Elastic KNN search questions

I am looking into using Elastic KNN search feature and from what I see this is how we query ES for KNN search.

GET my-index/_knn_search
{
  "knn": {
    "field": "image_vector",
    "query_vector": [0.3, 0.1, 1.2],
    "k": 10,
    "num_candidates": 100
  },
  "_source": ["name", "file_type"]
}

Here num_candidates has a max limit of 10000 and from ES documents I see this - The number of nearest neighbor candidates to consider per shard. Cannot exceed 10,000. Elasticsearch collects num_candidates results from each shard, then merges them to find the top k results. Increasing num_candidates tends to improve the accuracy of the final k results.

The above is not very clear to me. Here are some questions:

  1. How is the 10,000 candidates chosen?
  2. If we have 1M vector documents, to search across all of these should we pick like 100 shards, so that each shard has max 10k documents? We need very pretty good recall on the retrieved results.
  3. Their documents on picking shard strategy says too many smaller shards is bad and they have their own overhead. So how do we pick shard sizes when we have this limit of 10k candidates per shards for KNN?

Any advice/suggestions are appreciated, thanks.

Hey @AdarshPrabhakara ,

  1. How is the 10,000 candidates chosen?
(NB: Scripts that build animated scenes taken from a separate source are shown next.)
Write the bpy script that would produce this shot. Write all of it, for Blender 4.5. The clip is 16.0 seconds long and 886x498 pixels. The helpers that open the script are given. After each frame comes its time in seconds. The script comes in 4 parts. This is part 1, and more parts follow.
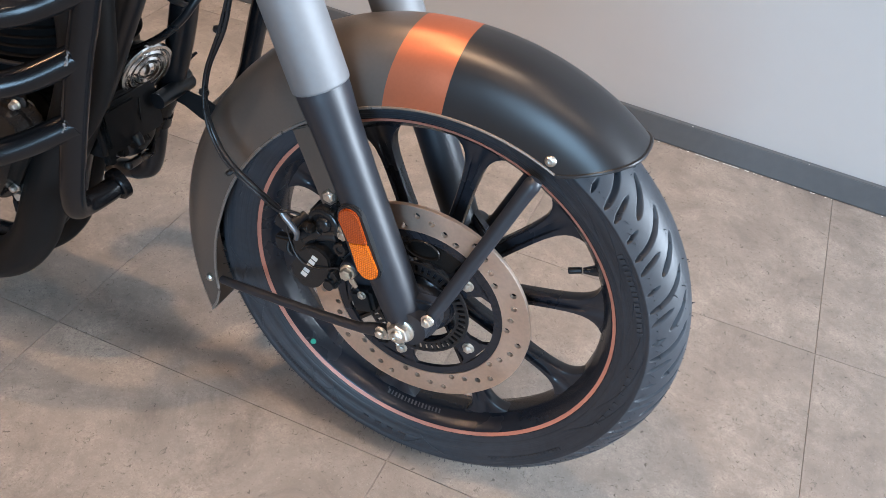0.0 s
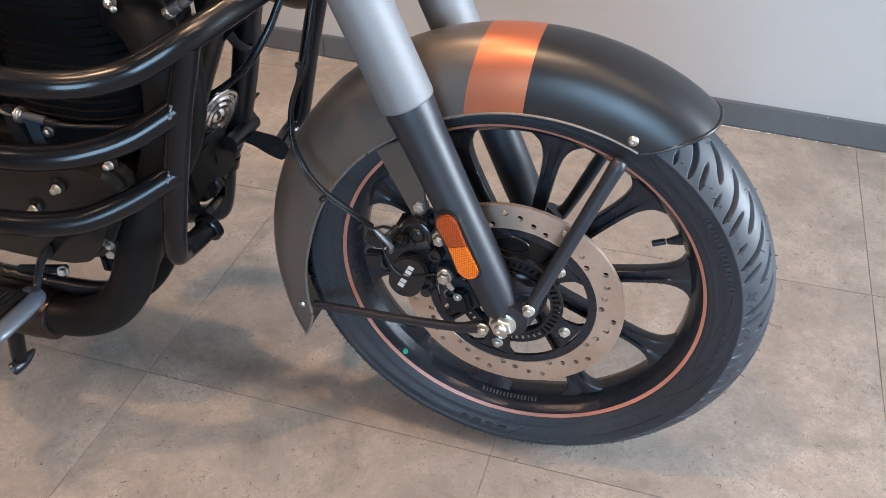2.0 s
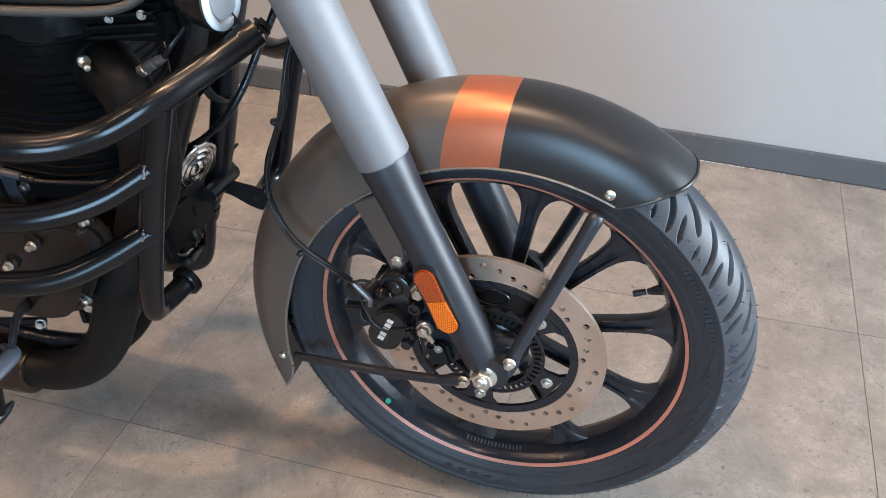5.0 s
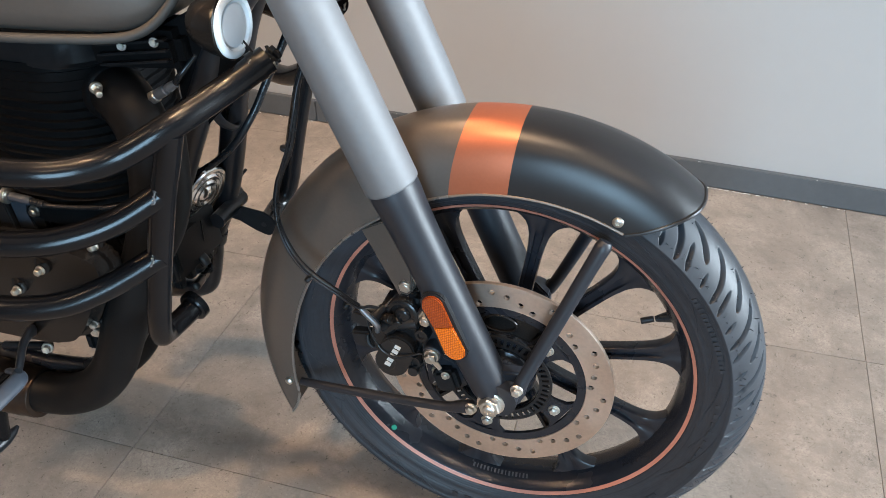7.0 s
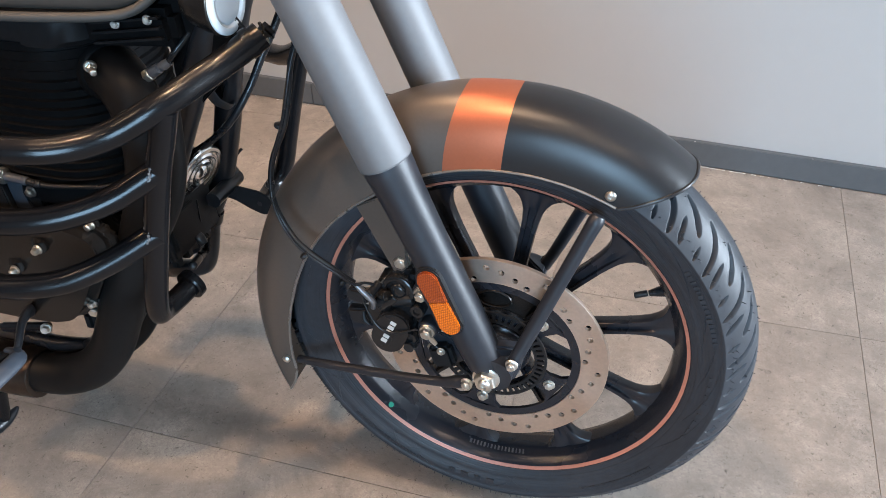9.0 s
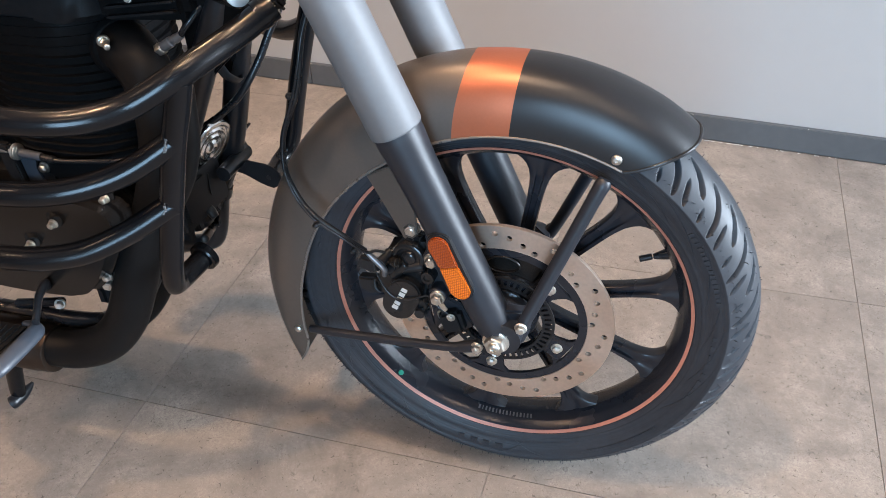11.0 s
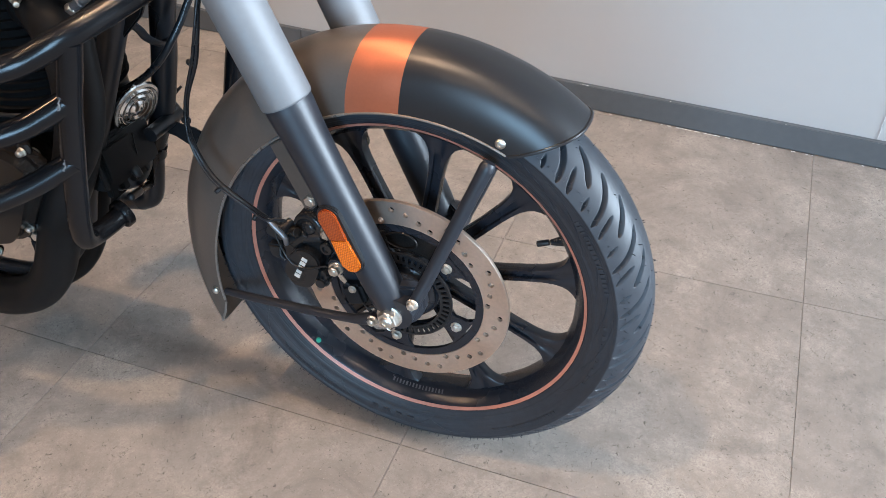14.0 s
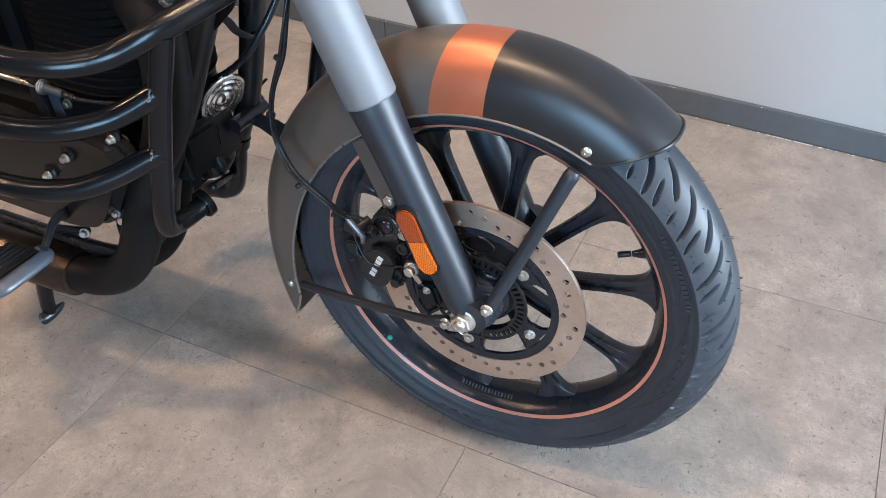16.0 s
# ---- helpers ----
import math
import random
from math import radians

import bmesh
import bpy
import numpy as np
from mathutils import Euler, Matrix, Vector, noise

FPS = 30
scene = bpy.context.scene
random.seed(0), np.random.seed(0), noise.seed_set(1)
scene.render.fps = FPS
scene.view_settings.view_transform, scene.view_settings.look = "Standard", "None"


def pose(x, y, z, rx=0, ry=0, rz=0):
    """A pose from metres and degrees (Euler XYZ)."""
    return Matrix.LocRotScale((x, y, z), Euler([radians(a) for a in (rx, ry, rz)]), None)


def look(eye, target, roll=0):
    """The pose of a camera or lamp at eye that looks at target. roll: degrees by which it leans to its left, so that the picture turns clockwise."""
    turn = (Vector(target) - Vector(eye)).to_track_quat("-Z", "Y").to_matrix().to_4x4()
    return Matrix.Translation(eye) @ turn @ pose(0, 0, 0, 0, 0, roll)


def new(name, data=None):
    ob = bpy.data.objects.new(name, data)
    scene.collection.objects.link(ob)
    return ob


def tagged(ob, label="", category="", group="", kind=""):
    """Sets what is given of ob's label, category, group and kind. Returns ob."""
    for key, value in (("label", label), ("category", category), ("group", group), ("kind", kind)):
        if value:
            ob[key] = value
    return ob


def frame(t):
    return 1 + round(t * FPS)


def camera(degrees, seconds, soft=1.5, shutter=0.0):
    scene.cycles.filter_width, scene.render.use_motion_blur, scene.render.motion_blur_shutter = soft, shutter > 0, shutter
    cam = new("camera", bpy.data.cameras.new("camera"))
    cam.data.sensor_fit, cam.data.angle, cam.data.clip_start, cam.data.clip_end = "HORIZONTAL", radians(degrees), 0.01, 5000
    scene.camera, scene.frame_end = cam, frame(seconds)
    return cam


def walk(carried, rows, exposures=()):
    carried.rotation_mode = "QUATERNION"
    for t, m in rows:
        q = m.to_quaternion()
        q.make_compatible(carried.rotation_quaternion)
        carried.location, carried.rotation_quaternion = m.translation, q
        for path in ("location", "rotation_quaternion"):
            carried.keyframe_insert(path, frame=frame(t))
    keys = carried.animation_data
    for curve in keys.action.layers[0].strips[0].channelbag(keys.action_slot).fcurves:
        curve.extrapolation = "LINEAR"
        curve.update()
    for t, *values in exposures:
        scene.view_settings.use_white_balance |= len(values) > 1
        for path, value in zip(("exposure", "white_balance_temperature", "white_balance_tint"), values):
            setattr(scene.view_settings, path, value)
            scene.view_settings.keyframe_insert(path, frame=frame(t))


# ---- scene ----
cam = camera(55.8, 16.0, 0.6)
PATH = [
    (0, (0.381, 0.569, 1.081), (-0.121, 2.012, -0.209), 6.5),
    (0.5, (0.366, 0.536, 1.093), (-0.143, 1.978, -0.197), 2.5),
    (1, (0.34, 0.499, 1.096), (-0.169, 1.949, -0.184), -0.2),
    (1.5, (0.311, 0.48, 1.098), (-0.195, 1.937, -0.175), -1.1),
    (2, (0.288, 0.478, 1.096), (-0.213, 1.944, -0.168), -1.8),
    (2.5, (0.28, 0.488, 1.093), (-0.217, 1.961, -0.165), -2.3),
    (3, (0.276, 0.501, 1.092), (-0.217, 1.977, -0.165), -2.5),
    (3.5, (0.283, 0.518, 1.1), (-0.206, 1.995, -0.157), -2.5),
    (4, (0.294, 0.521, 1.108), (-0.196, 2.003, -0.142), -2.5),
    (4.5, (0.299, 0.512, 1.116), (-0.194, 2.006, -0.12), -2.3),
    (7, (0.293, 0.509, 1.121), (-0.221, 2.047, -0.05), -2.0),
    (7.5, (0.294, 0.51, 1.119), (-0.219, 2.043, -0.059), -2.1),
    (8, (0.297, 0.508, 1.118), (-0.216, 2.037, -0.066), -2.2),
    (8.5, (0.298, 0.503, 1.115), (-0.211, 2.029, -0.073), -2.2),
    (9, (0.302, 0.498, 1.114), (-0.205, 2.018, -0.082), -2.4),
    (11.5, (0.292, 0.459, 1.111), (-0.194, 1.956, -0.123), -3.1),
    (12, (0.303, 0.465, 1.114), (-0.178, 1.957, -0.128), -3.0),
    (12.5, (0.347, 0.476, 1.12), (-0.135, 1.962, -0.13), -3.0),
    (13, (0.404, 0.488, 1.122), (-0.083, 1.962, -0.139), -2.7),
    (13.5, (0.451, 0.506, 1.121), (-0.06, 1.962, -0.151), -1.7),
    (14, (0.473, 0.514, 1.117), (-0.098, 1.945, -0.158), -1.7),
    (14.5, (0.474, 0.519, 1.119), (-0.143, 1.928, -0.159), -1.8),
    (15, (0.468, 0.528, 1.12), (-0.164, 1.926, -0.163), -1.8),
    (15.5, (0.46, 0.531, 1.12), (-0.191, 1.916, -0.167), -1.7),
    (16, (0.455, 0.532, 1.12), (-0.264, 1.884, -0.167), -2.9),
]
TONE = [(0, 0.06, 6260, 10.0), (2, 0.06, 6350, 10.3), (4.5, 0.06, 6330, 10.0), (7, 0.03, 6500, 6.4), (8, 0.05, 6400, 8.2), (9, 0.05, 6350, 9.3), (11.5, 0.06, 6310, 10.3),
        (12.5, 0.06, 6240, 9.5), (13.5, 0.08, 6170, 8.6), (14, 0.08, 6120, 7.6), (14.5, 0.08, 6080, 7.4), (16, 0.11, 5980, 7.4)]
walk(cam, [(t, look(eye, target, roll)) for t, eye, target, roll in PATH], TONE)

# ---- world and lights ----
world = bpy.data.worlds.new("showroom_sky")
scene.world = world
world.use_nodes = True
wn = world.node_tree.nodes
sky = wn.new("ShaderNodeTexSky")
sky.sky_type, sky.sun_disc = "NISHITA", False
sky.sun_elevation, sky.sun_rotation = radians(40), radians(120)
world.node_tree.links.new(sky.outputs[0], wn["Background"].inputs[0])
wn["Background"].inputs[1].default_value = 0.08


def area_lamp(name, m, sx, sy, power, colour, round_lamp=False):
    data = bpy.data.lights.new(name, "AREA")
    data.shape = "ELLIPSE" if round_lamp else "RECTANGLE"
    data.size, data.size_y, data.energy, data.color = sx, sy, power, colour
    ob = new(name, data)
    ob.matrix_world = m
    return ob


# daylight through the two glazed openings; warm spots in the ceiling, none in view
area_lamp("window_light_front", pose(4.42, 1.45, 1.45, 90, 0, 90), 1.6, 2.3, 670, (0.76, 0.88, 1.0))
area_lamp("window_light_street", pose(0.80, -2.42, 1.25, 90, 0, 0), 1.1, 1.8, 135, (0.46, 0.73, 1.0))
# the last two of these are fill, added to hold the floor's brightness
for lx, ly_, e, d in ((0.20, 0.62, 18, 0.42), (0.1, -0.9, 8, 0.3), (-1.50, -0.30, 9, 0.30), (1.30, -0.20, 15, 0.30)):
    area_lamp("unseen_ceiling_light", pose(lx, ly_, 2.93), d, d, e, (1.0, 0.70, 0.47), True)
for ly_, power in ((0.15, 25), (-0.60, 21)):
    area_lamp("unseen_ceiling_light", look((-2.70, ly_, 2.90), (-0.50, 1.20, 0.4)), 0.30, 0.30, power, (1.0, 0.62, 0.36), True)
# two warm downlights: over the bike's near flank, and between the bike and the wall
for eye, aim, power, cone, soft_r in (((-0.35, 0.74, 2.93), (-0.45, 1.20, 0.0), 155, 80, 0.026), ((-1.00, 1.90, 2.93), (-0.45, 1.75, 0.0), 170, 62, 0.06)):
    beam = bpy.data.lights.new("ceiling_downlight", "SPOT")
    beam.energy, beam.color = power, (1.0, 0.62, 0.36)
    beam.spot_size, beam.spot_blend, beam.shadow_soft_size = radians(cone), 1.0, soft_r
    beam_ob = new("ceiling_downlight", beam)
    beam_ob.matrix_world = look(eye, aim)

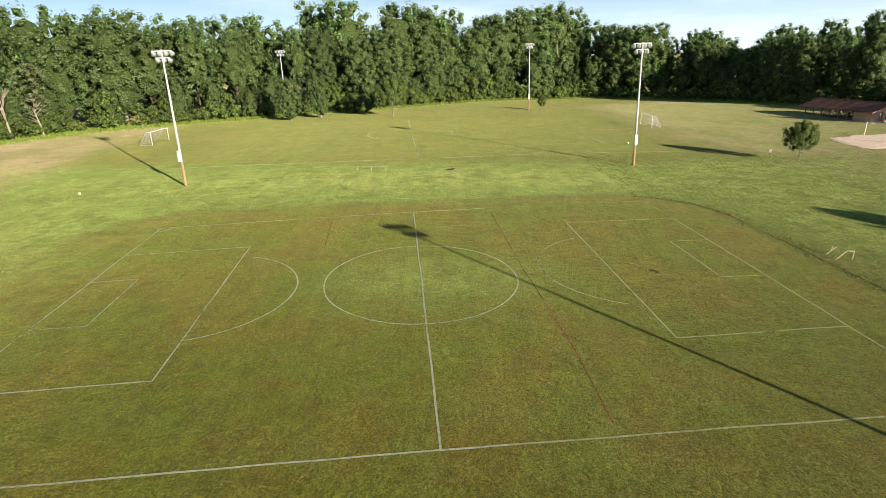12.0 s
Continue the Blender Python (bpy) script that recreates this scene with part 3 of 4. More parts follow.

num_candidates is the same idea as efSearch. Its the number of candidates we continue to keep track of while searching the HNSW graph per shard. This number is applied per shard.

  1. If we have 1M vector documents, to search across all of these should we pick like 100 shards, so that each shard has max 10k documents? We need very pretty good recall on the retrieved results.

I would say not. 1M vectors should fit in a single shard. HNSW is really good at providing high recall even in larger graphs.

So how do we pick shard sizes when we have this limit of 10k candidates per shards for KNN?

I would say you shouldn't.

If you are wanting 100% recall, then you probably don't want to index the vectors at all and just use brute-force. But keep in mind this scales linearly, where HNSW scales logarithmically and provides much faster query speeds.

Awesome, that is helpful. Thank you. I did not find this clarity in any official documentation.

This topic was automatically closed 28 days after the last reply. New replies are no longer allowed.